If you rent out your home for at least 15 days and the days of personal-use qualify your home as a residence, the vacation home rules apply. These rules limit deductible expenses to rental income, and expenses must be deducted in a specific order.
The vacation home rules specify that expenses must be deducted in the following order:
The rental portion of qualified home mortgage interest, real estate taxes, and casualty losses. These expenses are deductible subject to the usual rules, but only the rental portion is subtracted from rental income. The personal portion is deductible on Schedule A and subject to the usual rules.
Advertising, commissions, legal fees, office supplies, and all other rental expenses directly related to the rental property itself.
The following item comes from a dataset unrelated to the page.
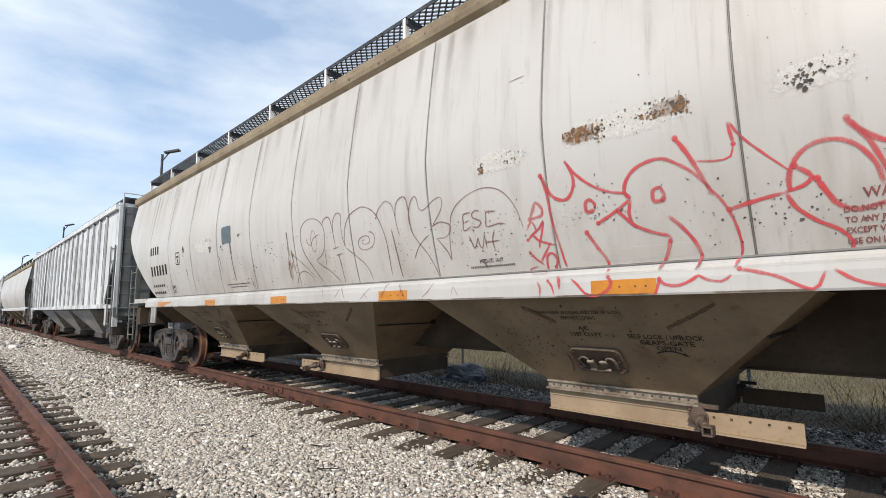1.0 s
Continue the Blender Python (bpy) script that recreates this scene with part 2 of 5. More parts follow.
def hexa(bm, low, high):
    """A solid between two four-cornered loops."""
    v = [bm.verts.new(p) for p in (*low, *high)]
    for q in ((0, 3, 2, 1), (4, 5, 6, 7), (0, 1, 5, 4), (1, 2, 6, 5), (2, 3, 7, 6), (3, 0, 4, 7)):
        bm.faces.new([v[i] for i in q])
    return bm


def extrude_profile(bm, prof, x0, x1):
    """A closed (y, z) outline drawn out along x."""
    a = [bm.verts.new((x0, y, z)) for y, z in prof]
    b = [bm.verts.new((x1, y, z)) for y, z in prof]
    n = len(prof)
    for i in range(n):
        bm.faces.new((a[i], a[(i + 1) % n], b[(i + 1) % n], b[i]))
    bm.faces.new(a[::-1])
    bm.faces.new(b)
    return bm


def plate_xz(bm, pts, y0, y1):
    """A closed (x, z) outline given thickness in y."""
    a = [bm.verts.new((x, y0, z)) for x, z in pts]
    b = [bm.verts.new((x, y1, z)) for x, z in pts]
    n = len(pts)
    for i in range(n):
        bm.faces.new((a[i], a[(i + 1) % n], b[(i + 1) % n], b[i]))
    bm.faces.new(a[::-1])
    bm.faces.new(b)
    return bm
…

Expenses related to operating and maintaining the rental property (including interest that doesn’t qualify as home mortgage interest), up to the amount of rental income minus the deductions for items 1 and 2.
Depreciation and other basis adjustments to the home, including improvements, furniture, and so forth, up to the amount of rental income minus the deductions for items 1, 2, and 3.
For more information on this ordering and how to calculate your deductions see Worksheet 5-1 and its instructions in Publication 527, Residential Rental Property.
Expenses that can’t be deducted due to the rental income limit can be carried over and used in the first year the owner has sufficient income from the property, or until the property is sold.
If you didn’t personally use the home long enough for it to be classified as a residence, then you must prorate the expenses of owning and maintaining the home by the ratio of the number of days of rental use divided by the total number of days used for business and personal purposes. However, deductions for expenses aren’t limited by rental income. A rental loss may be used to offset other income, subject to the usual passive activity loss limitations.